The European Union Council formally approved revisions to the Corporate Sustainability Due Diligence Directive (CSDDD) this week, scaling back its initial ambitions despite surviving a concerted lobbying effort from corporate interests. The ‘Omnibus’ agreement, finalized after protracted negotiations, narrows the scope of the directive and introduces significant safeguards for businesses, prompting concerns from human rights and environmental groups.
The CSDDD, at its core, aims to compel companies to identify, prevent, mitigate, and complete actual and potential adverse impacts on human rights and the environment throughout their value chains – encompassing their own operations, subsidiaries, and business partners. Companies are expected to integrate this due diligence into their governance structures and decision-making processes, including establishing complaints mechanisms and ensuring board-level oversight.
However, the approved revisions represent a substantial departure from the original proposal. A key change is a narrowed scope, the specifics of which have been a point of contention. The agreement also emphasizes a risk-based approach to identifying and assessing impacts, potentially allowing companies to focus resources on areas deemed most critical. The ‘Omnibus’ package strengthens protections for smaller companies against extensive information requests, a response to concerns about the administrative burden of compliance.
Perhaps most significantly, the agreement removes a provision for EU-level civil liability, meaning individuals or groups harmed by corporate actions will not be able to pursue legal claims directly at the European level. A requirement for companies to develop climate transition plans has also been eliminated, a major setback for advocates pushing for stronger climate action. Monitoring requirements have been adjusted to at least every five years, and after any significant changes occur within a company’s operations.
These adjustments, according to the Business and Human Rights Centre, signal an attempt to balance the directive’s core principles with increased corporate protections. The scale of the revisions has prompted the inclusion of a new review clause, mandating a reassessment of both the directive’s scope and enforcement mechanisms by 2031.
While compliance with the CSDDD may be viewed by some as optional, experts argue that a robust approach to sustainability and human rights due diligence offers a compelling business case. International standards, such as the UN Guiding Principles on Business and Human Rights and the OECD Guidelines for Multinational Enterprises, already establish a responsibility for all companies to respect human rights, regardless of size or legal thresholds.
Proactive due diligence can help companies identify operational inefficiencies, reduce reliance on vulnerable suppliers, and mitigate exposure to disruptions related to climate change or conflict. Failure to address these issues can lead to public backlash, boycotts, and legal challenges. For larger companies remaining within the directive’s scope, visibility and confidence throughout their supply chains will be paramount, meaning suppliers demonstrating credible due diligence will be favored.
Investor and lender expectations are also shifting, with increasing preference for companies demonstrating sustainable practices. Employees and consumers are also paying closer attention to corporate behavior, and a commitment to responsible business conduct can enhance brand reputation and attract talent.
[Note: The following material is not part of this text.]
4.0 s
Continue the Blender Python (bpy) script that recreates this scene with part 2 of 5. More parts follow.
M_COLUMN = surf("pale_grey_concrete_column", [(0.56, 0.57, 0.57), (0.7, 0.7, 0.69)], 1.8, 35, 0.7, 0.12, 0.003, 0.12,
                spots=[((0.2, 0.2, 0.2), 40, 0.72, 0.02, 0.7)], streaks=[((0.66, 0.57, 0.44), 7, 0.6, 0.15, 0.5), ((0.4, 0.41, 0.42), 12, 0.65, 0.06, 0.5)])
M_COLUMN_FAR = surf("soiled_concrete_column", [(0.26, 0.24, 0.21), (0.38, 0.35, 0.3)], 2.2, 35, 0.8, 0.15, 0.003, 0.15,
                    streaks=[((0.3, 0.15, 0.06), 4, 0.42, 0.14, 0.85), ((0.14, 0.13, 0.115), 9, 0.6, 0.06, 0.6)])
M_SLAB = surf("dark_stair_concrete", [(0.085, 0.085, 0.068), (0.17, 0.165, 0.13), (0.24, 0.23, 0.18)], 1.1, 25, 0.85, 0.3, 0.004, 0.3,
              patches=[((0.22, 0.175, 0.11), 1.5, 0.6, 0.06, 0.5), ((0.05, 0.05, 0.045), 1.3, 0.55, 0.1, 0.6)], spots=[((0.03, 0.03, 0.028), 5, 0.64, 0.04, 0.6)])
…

Voluntary alignment with emerging standards can position companies ahead of the regulatory curve, reducing the cost of future compliance and allowing them to shape industry best practices.
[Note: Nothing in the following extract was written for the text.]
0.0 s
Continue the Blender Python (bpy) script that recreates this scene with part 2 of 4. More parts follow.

Despite the reduced scope, experts suggest that stepping up due diligence remains a strategically sound and responsible decision. Companies outside the immediate reach of the CSDDD can build resilience, secure commercial opportunities, and maintain stakeholder trust, contributing to more sustainable and responsible global value chains. The long-term implications of the revised directive, and its impact on corporate behavior, remain to be seen.